- [WHAT THIS TASK INVOLVES]:
Scan the material and copy every line in which "with" appears.

-- Start SOURCE DATA --

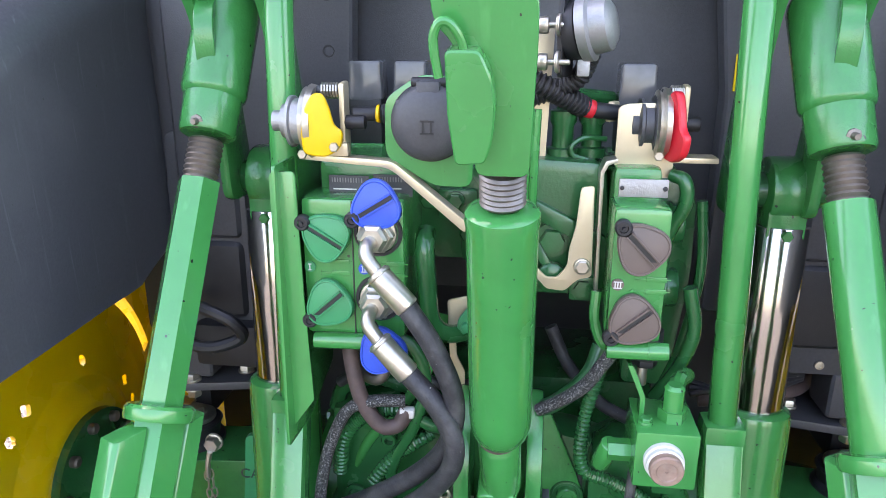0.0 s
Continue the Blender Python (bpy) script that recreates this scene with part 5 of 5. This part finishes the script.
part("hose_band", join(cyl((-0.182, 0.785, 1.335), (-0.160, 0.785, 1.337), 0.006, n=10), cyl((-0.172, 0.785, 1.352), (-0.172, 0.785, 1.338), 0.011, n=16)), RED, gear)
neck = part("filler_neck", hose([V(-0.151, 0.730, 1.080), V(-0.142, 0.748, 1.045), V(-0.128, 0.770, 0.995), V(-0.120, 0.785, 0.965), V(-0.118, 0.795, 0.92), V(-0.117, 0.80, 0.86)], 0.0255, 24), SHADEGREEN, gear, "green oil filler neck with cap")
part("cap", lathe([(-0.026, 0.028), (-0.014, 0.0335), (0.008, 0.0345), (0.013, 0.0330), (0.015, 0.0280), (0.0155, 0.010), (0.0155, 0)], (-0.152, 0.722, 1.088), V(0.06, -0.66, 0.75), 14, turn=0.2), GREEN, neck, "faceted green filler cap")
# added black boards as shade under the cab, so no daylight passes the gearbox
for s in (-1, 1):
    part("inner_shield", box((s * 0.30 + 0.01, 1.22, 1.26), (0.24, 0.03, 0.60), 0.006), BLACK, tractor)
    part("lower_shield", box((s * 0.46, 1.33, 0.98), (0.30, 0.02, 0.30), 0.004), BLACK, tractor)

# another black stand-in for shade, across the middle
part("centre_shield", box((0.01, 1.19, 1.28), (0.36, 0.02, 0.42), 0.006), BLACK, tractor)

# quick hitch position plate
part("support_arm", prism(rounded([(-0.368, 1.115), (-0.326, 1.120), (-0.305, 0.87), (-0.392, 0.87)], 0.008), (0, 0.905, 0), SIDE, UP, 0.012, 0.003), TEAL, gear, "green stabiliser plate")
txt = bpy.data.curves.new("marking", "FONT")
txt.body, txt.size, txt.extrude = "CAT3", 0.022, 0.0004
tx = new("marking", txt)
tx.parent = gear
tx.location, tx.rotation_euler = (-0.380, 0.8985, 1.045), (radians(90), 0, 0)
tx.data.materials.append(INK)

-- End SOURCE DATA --

- [TASK RESULT]:
Continue the Blender Python (bpy) script that recreates this scene with part 5 of 5. This part finishes the script.
neck = part("filler_neck", hose([V(-0.151, 0.730, 1.080), V(-0.142, 0.748, 1.045), V(-0.128, 0.770, 0.995), V(-0.120, 0.785, 0.965), V(-0.118, 0.795, 0.92), V(-0.117, 0.80, 0.86)], 0.0255, 24), SHADEGREEN, gear, "green oil filler neck with cap")